In the telling of a story there comes a point where the main characters reality might not be their truth. There’s a question about themselves needing to be answered, a hidden thought to be brought to the fore.
Where that takes the character, what the meaning is, makes or breaks the story. It isn’t enough to shake the foundations of their belief. There must be a point to why things are and how they came to be otherwise the story lacks something important.
- Title: Incubastard
- Author: Charity B.
- Published By: Broken Spine Press
- Length: 279 Pages
- Format: eBook
- ASIN: B09DFLC5RP
- Publishing Date: October 7, 2021
- This work in Kindle Format at Amazon.com
The work tells of:
Mishka: Angels, demons… the afterlife.I’d always thought they were bull****. Until all my misguided beliefs were proven wrong by an infuriating, flippant a**hole with horns who has no concept of boundaries. Summoning him was never the plan, especially since I’m not willing to do what it takes to send him back. If I’ve learned anything from Loch, it’s that preconceived ideas are usually false, and the truth is much messier than fables. The theory of good and evil is flawed. Nothing is that simple.
Loch: The only side of human nature I’ve ever encountered is vile and perverse, depraved and cruel. However, Mishka’s none of those things. She’s an insufferable, snarky creature who makes me question everything I know about myself. The longer I’m with her in this world, the less desperate I am to return to mine, which is absurd. I am son of Asmodeus. A prince spawned from lust to torment the damned. The mortal realm is not where I belong.
Mishka has a problem and it’s the self-centred incubus she summoned calling himself Loch. If she’d known better there would be no way that he’d be darkening her door. But there’s something about him that eggs her on and angering a demon might not be the best of ideas. As for Loch, she’s not the worst human he’s ever encountered, even if he doesn’t want to be there. It could well be the perfect match, if they are very lucky.
The work is a complex mixture of myth, passion and discovery that works quite well in telling the story. There are moments of passion, loss and, more often than not, disbelief that the characters must deal with and find their path through. The universe building is very well done, the details matter and it tends to draw one into the story and hold your attention, which is very important for how often the story creates questions.
The incubus of the work, Loch, is delightfully fun to watch as the story gains traction from his appearance and what Mishka’s personality does to him, and for that matter to her. He’s not stereotypical in his nature, which is done really well. It does take some time for the story to get past the conflict and into the passion, but it’s well worth that struggle.
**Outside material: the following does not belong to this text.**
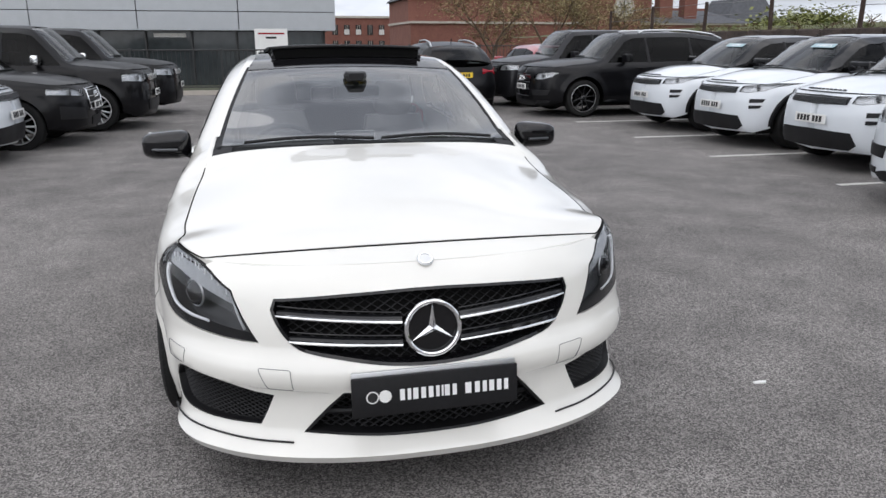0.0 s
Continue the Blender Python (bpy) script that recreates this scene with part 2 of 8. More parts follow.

The erotica is scattered throughout the story, the heat mainly simmering in its nature which didn’t take away from all else that was happening. This isn’t an erotic story at its heart, but it is a romance wrapped in the events that unfold which was a delight.
The writing is very well done, the character voices are strong and clear. A delightfully complex story in many ways, the characters are fully realized as well. It is a bit jarring at times to reconcile some of the words of an otherworldly nature which describe the other worlds, but they do add a certain tone and flavour which is interesting.
Four out of five pitchforks.
How the work ends feels right, though there’s a clear path towards something more that should be told. There might never be a follow-on story, which would be a shame, but the uniqueness is wonderful.